‘De kinderboerderij gaat nooit dicht’
Interview met bezuinigingsspecialist Arie Teeuw.

Raadsleden moeten de ruimte hebben om te kunnen kiezen voor bezuinigingen. ‘Hoe eerder ze moed vatten, des te groter is hun keuzevrijheid’, zegt bezuinigingsadviseur Arie Teeuw. ‘Soms heb je iemand nodig die ze daarbij een handje helpt.’
Eigenlijk zou je als gemeente Arie Teeuw niet over de vloer moeten willen hebben. Gezellig is het wel. Een gulle lach, grijze krullenbol en steevast kleurrijk gekleed (overigens, voor de insiders: niet zo zwaar meer, want 40 kilo lichter), maar de gelouterde bezuinigingsadviseur doet wél wat het gemeentebestuur kennelijk niet is gelukt: acceptabele bezuinigingen bedenken. Teeuw: ‘De eerste keer dat bezuinigd moet worden, maakt het college de begroting even technisch dicht, de tweede keer hebben ze een eigen project gedaan en de derde keer hebben ze hulp nodig. Ik zie dat niet als een brevet van onvermogen. Ze kunnen moeilijk anders als je ziet wat het rijk over gemeenten uitstort.’

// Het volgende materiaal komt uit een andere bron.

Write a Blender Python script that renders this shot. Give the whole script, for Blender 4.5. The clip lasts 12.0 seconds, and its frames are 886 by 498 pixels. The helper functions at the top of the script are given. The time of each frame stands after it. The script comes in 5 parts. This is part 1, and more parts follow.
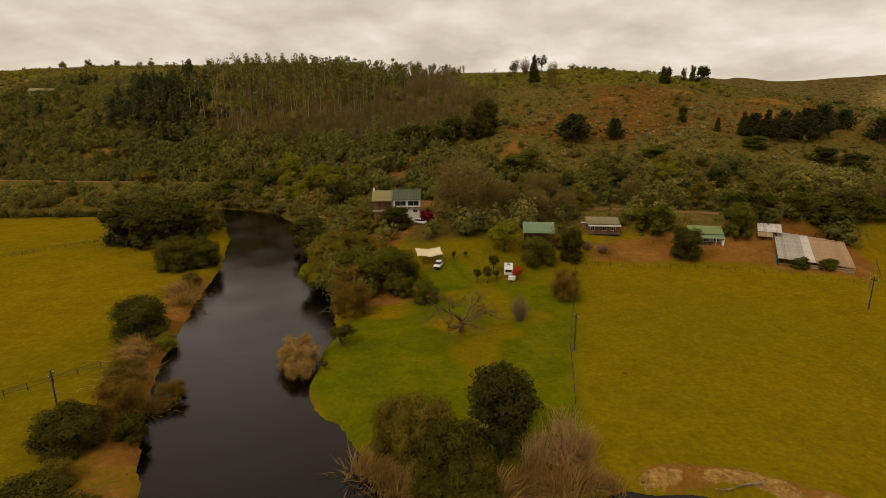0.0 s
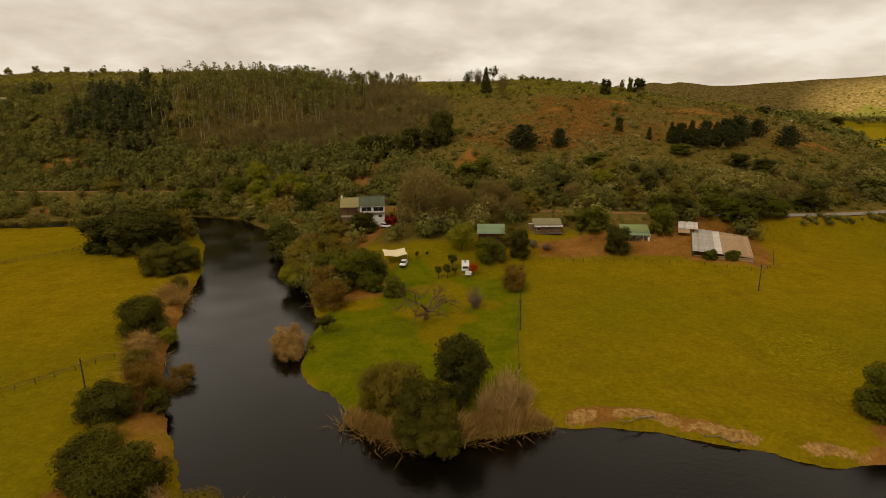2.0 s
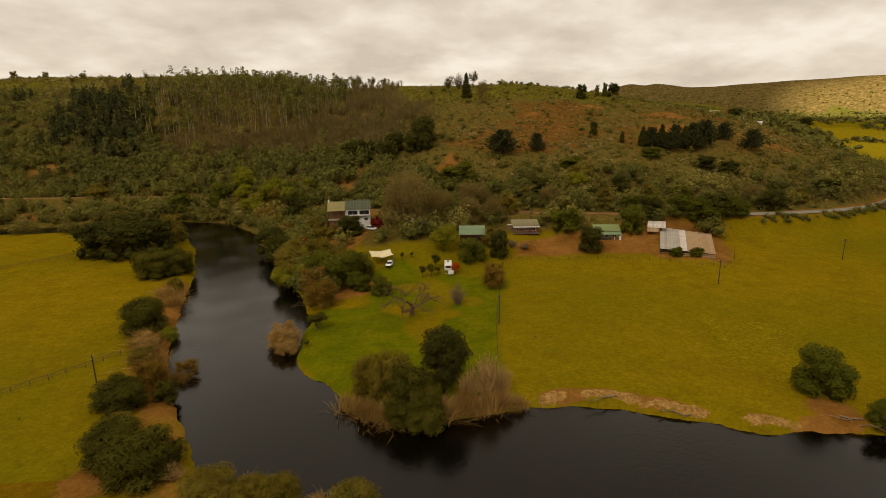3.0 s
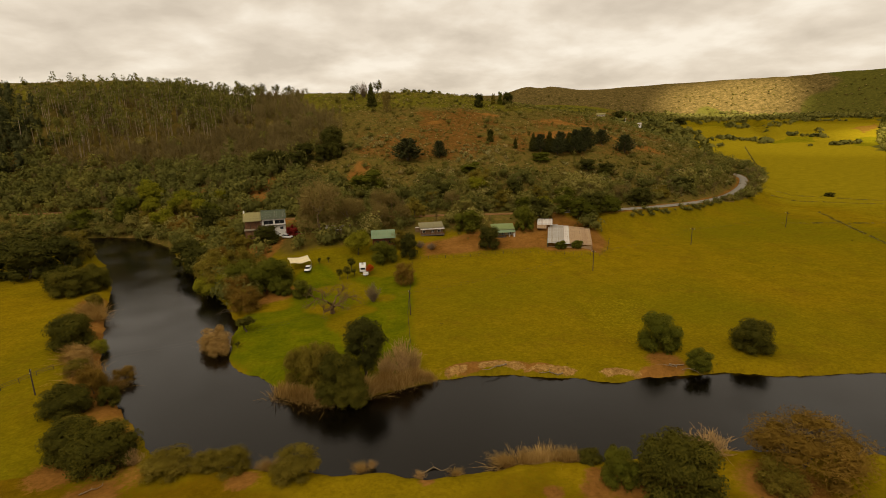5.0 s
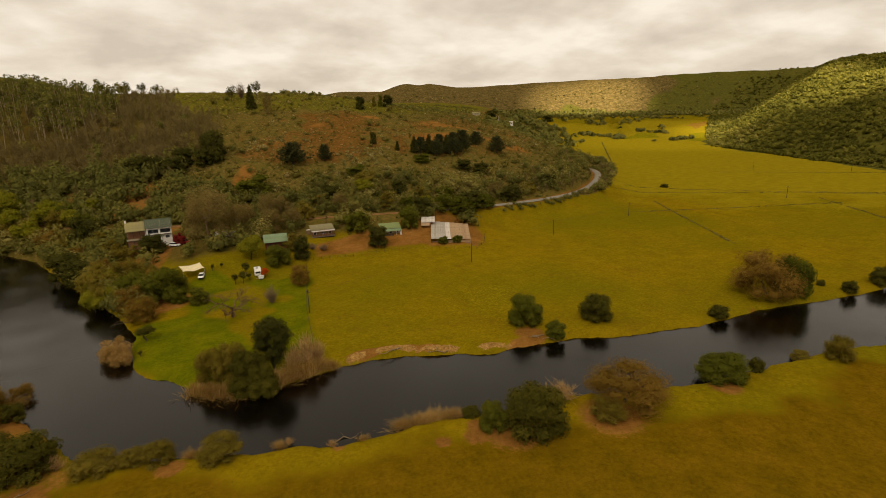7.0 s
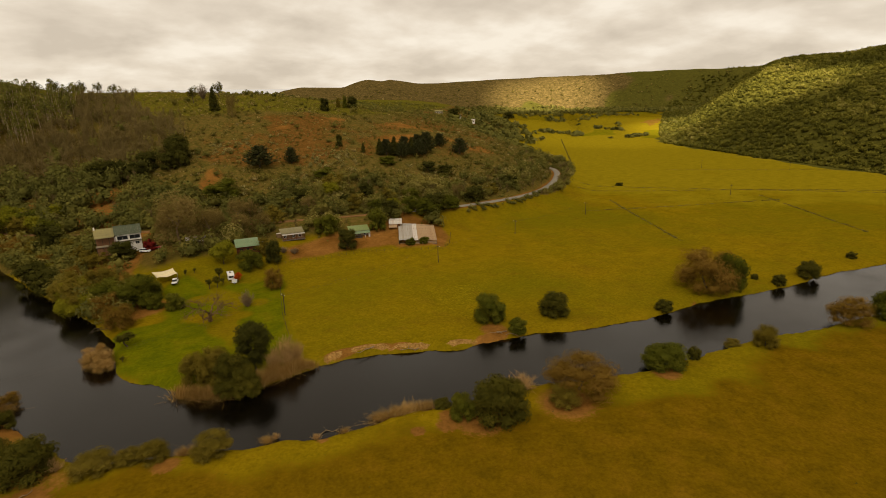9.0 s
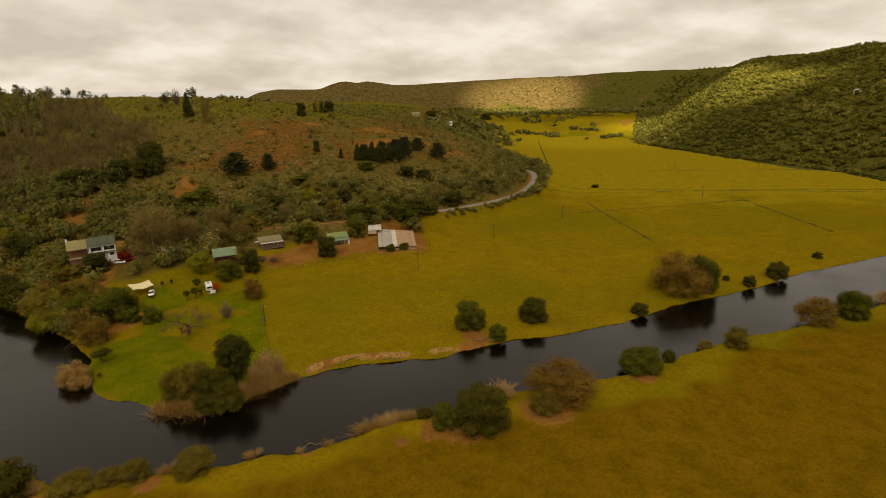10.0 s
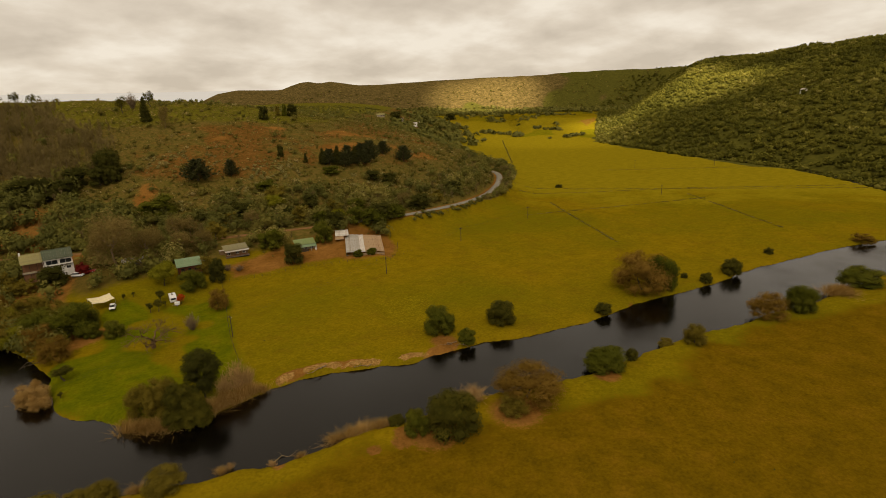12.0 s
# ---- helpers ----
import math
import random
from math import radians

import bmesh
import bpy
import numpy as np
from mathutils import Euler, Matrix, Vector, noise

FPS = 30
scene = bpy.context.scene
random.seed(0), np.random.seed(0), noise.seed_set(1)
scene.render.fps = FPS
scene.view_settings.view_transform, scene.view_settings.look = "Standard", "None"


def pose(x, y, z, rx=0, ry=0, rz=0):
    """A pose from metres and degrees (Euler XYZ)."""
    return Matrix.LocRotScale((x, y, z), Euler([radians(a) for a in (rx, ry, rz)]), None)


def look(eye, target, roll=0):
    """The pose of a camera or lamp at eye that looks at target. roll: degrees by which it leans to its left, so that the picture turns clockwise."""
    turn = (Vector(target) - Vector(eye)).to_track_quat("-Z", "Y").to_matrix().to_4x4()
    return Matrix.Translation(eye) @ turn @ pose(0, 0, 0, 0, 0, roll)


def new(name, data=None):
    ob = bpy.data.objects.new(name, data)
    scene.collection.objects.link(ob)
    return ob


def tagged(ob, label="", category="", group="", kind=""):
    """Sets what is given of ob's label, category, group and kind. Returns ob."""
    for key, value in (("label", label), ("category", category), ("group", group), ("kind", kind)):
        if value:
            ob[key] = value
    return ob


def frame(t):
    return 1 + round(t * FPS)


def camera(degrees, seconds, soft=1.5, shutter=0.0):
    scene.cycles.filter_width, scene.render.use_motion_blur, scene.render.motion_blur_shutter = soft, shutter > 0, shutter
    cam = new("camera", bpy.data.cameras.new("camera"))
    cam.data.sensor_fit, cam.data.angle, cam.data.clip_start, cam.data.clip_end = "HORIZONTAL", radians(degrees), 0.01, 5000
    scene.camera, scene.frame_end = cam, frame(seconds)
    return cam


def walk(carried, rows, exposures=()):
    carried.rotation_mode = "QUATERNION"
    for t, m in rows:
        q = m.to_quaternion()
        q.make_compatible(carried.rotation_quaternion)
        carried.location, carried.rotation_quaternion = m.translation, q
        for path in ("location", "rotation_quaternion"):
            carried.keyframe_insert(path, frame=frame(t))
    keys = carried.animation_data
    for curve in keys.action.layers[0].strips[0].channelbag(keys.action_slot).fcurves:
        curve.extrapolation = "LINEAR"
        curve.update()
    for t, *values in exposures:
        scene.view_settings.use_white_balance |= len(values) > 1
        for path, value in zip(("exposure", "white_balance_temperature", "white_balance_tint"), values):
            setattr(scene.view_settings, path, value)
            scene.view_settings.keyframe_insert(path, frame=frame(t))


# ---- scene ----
cam = camera(79.5, 12.0, soft=0.65)
PATH = [
    (0, (-0.639, 0.299, 41.076), (-0.693, 2.24, 40.596), -0.4),
    (0.5, (-0.802, -4.232, 41.924), (-0.827, -2.289, 41.448), -0.5),
    (1, (-1.134, -8.779, 42.857), (-1.102, -6.836, 42.383), -0.5),
    (1.5, (-1.442, -13.293, 43.89), (-1.365, -11.351, 43.416), -0.6),
    (2, (-1.751, -17.785, 44.925), (-1.651, -15.845, 44.452), -0.6),
    (2.5, (-2.035, -22.305, 45.759), (-1.911, -20.364, 45.29), -0.8),
    (4.5, (-3.753, -39.95, 50.585), (-3.371, -38.045, 50.112), -1.2),
    (5, (-4.487, -44.257, 51.351), (-4.003, -42.375, 50.879), -1.5),
    (5.5, (-5.828, -48.039, 52.454), (-5.249, -46.184, 51.978), -1.4),
    (6, (-7.203, -51.919, 53.677), (-6.535, -50.097, 53.195), -1.5),
    (6.5, (-8.926, -55.642, 55.036), (-8.144, -53.868, 54.544), -1.5),
    (7, (-10.64, -59.033, 56.247), (-9.765, -57.306, 55.748), -1.4),
    (9, (-15.913, -66.331, 61.144), (-14.923, -64.673, 60.624), -1.3),
    (9.5, (-16.21, -66.786, 62.398), (-15.187, -65.148, 61.878), -1.4),
    (10, (-16.382, -66.955, 63.695), (-15.326, -65.338, 63.175), -1.6),
    (10.5, (-16.506, -67.204, 64.892), (-15.424, -65.605, 64.372), -1.8),
    (11, (-16.598, -67.499, 65.568), (-15.493, -65.916, 65.048), -1.9),
    (11.5, (-16.823, -67.698, 65.87), (-15.693, -66.133, 65.348), -2.0),
    (12, (-16.967, -67.986, 66.021), (-15.813, -66.439, 65.495), -2.0),
]
walk(cam, [(t, look(eye, target, roll)) for t, eye, target, roll in PATH], [(0.0, -0.04, 6950, 12), (4.5, 0.09, 6950, 12), (7.0, 0.1, 6950, 12), (9.0, 0.07, 6950, 12), (12.0, -0.04, 6950, 12)])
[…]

Bezuinigingsadviseur Arie Teeuw (65) loopt al heel wat jaren mee in gemeenteland. De afgelopen jaren speurde hij voor zo’n veertig gemeenten naar (acceptabele) bezuinigingen. Van klein (Scherpenzeel, komen we nog op, Harlingen), tot groot (Amersfoort, Delft). Sinds de zomer van 2020 is Teeuw concerncontroller bij de Zuid-Hollandse gemeente Krimpenerwaard.
Over zijn ervaringen, en om gemeenten op weg te helpen, heeft hij een onderhoudend boek geschreven: Komt een man bij de gemeente. Zelfs een alfa kan het begrijpen. Teeuw: ‘Het boek gaat over moed. Raadsleden en gemeentebestuurders hebben moeite om te kiezen. Dat is terecht, want het gaat om wat ze belangrijk vinden. Je moet ze het comfort en de ruimte geven om te durven kiezen. Hoe eerder ze moed vatten, des te groter is hun keuzevrijheid.’

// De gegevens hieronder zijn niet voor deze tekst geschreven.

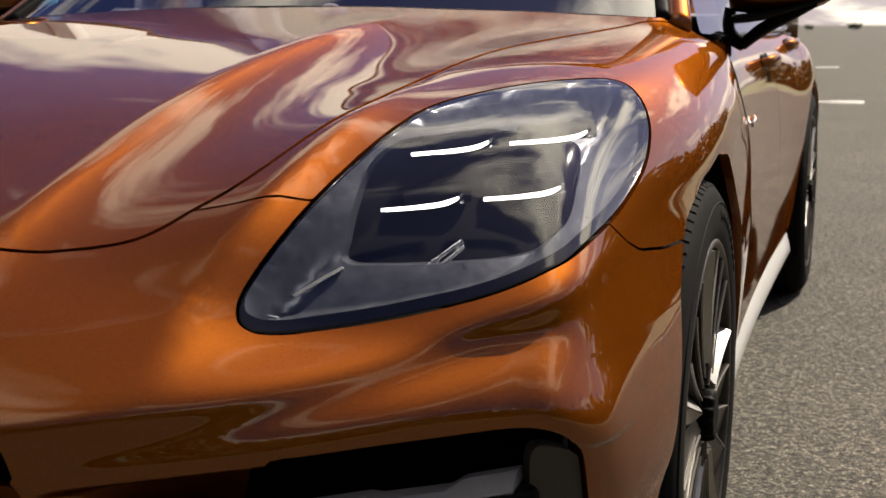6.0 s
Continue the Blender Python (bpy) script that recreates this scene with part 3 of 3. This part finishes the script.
for k in range(22):
    x = 0.655 + k * 0.0105
    y = at_nose(x, .35)[1] + 0.075
    part("grille_slat", box((x, y, .262), (x + .003, y + .03, .455)), black_plastic, bumper)
sensor = revolve([(0.003, 0.0), (0.003, 0.0068), (0.002, 0.0078), (-.01, 0.0078)], 32)
sensor.transform(Matrix.Translation((.9025, -.7062, .4280)) @ Matrix.Rotation(radians(-40), 4, "Z"))
part("parking_sensor", sensor, trim_grey, bumper, "round parking sensor in the trim")
ring = revolve([(0.0032, 0.0070), (0.0032, 0.0086), (-.01, 0.0086)], 32)
ring.transform(Matrix.Translation((.9025, -.7062, .4280)) @ Matrix.Rotation(radians(-40), 4, "Z"))
part("sensor_ring", ring, black_plastic, bumper)
cam_box = box((.655, -.86, .405), (.715, -.80, .45), 0.006)
part("radar_cover", cam_box, black_plastic, bumper)


def skin_patch(name, corners, mat, label, lift=0.0006):
    """A thin patch lying on the corner trim."""
    n = Vector((.77, -.63, .03)).normalized()
    top = [Vector(c) + n * lift for c in corners]
    return part(name, loft([[p - n * .004 for p in top], top]), mat, bumper, label, smooth=False)


# no hollow is shaped: pale and black patches paint the recess's light and shade
skin_patch("recess_lit_patch", [(.890, -.7270, .4110), (.899, -.7180, .4180), (.905, -.7100, .4190), (.9105, -.7025, .4170), (.903, -.7120, .4132)], recess_lit_tone, "pale patch painted for the lit edge of the sensor's recess", -.0052)
skin_patch("recess_shade_strip", [(.889, -.7290, .4400), (.912, -.7010, .4395), (.912, -.7010, .4415), (.889, -.7290, .4425)], black_plastic, "", -.0052)

# ---- headlamp: clear lens over a dark bowl with four light bars ----
headlamp = tagged(new("headlamp"), "")
headlamp.parent = car
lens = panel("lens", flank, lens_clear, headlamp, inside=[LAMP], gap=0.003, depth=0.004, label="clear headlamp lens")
lens.visible_shadow = False
v, t = grid_tris(flank)
d = signed(v, LAMP)
band_v, band_t = slice_tris(v, t, -d - 0.002)
band_v, band_t = slice_tris(band_v, band_t, signed(band_v - 0.010 * UPWARD, LAMP) + 0.007)
bm = from_arrays(band_v, band_t)
bm.normal_update()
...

Raadsleden en wethouders zoeken liever niet op eigen houtje naar ingrijpende bezuinigingen, weet Teeuw. ‘Het is vaak makkelijker om iemand van buiten te laten vertellen wat de pijnlijke keuzes zijn. Je kunt externen de schuld geven, hè? Dat is in het bedrijfsleven niet anders. Als zij moeten saneren, huren ze een bedrijvendokter in.’ Een excuustruus? ‘Daarmee doe je gemeenten tekort. Ze doen hun uiterste best om bezuinigingen te vinden, maar soms lukt het gewoon niet. Colleges zitten vast, ambtenaren zijn gericht op hun eigen projecten en opdrachten. Soms heb je iemand nodig die een handje helpt. En ik weet hoe pijnlijk het is om de subsidie aan de scouting te halveren. Moet je dat willen? Je kunt heel technisch zeggen: dit kan wel wat minder, maar hoe belangrijk is de scouting voor die gemeenschap?’
Duperen
Moet je op voorzieningen voor kinderen willen bezuinigen? Arie Teeuw schrijft op de achterflap van zijn boek dat je dat maar beter uit je hoofd kunt laten. ‘De kinderboerderij gaat nooit dicht.’ Hij vertelt: ‘Het was 2007, 2008, en ik deed een bezuinigingsoperatie in Waddinxveen. De gemeente vond dat de kinderboerderij zijn eigen geld moest gaan verdienen. De consequentie was dat de kinderboerderij dicht zou gaan. Bij de begrotingsbehandeling diende een raadslid een motie in om de kinderboerderij eenmalig voor één jaar subsidie te geven. Konden ze een jaar langer zoeken naar inkomsten. Voor zover ik weet bestaat ze nog steeds met behoud van subsidie. En dat is zó begrijpelijk. Een politicus gaat niet besluiten om de kinderen van de gemeente te duperen. Zou ik ook niet doen. We hebben toen bedacht om tol te heffen bij de hefbrug over de Gouwe.
Vijf euro, en daarvoor mocht je dan een dag gratis parkeren in het centrum. Dat doet niemand, want ze rijden door, maar je verzint van alles om die kinderboerderij open te houden. We hebben dat voorstel van die tol overigens niet gepresenteerd aan het college.’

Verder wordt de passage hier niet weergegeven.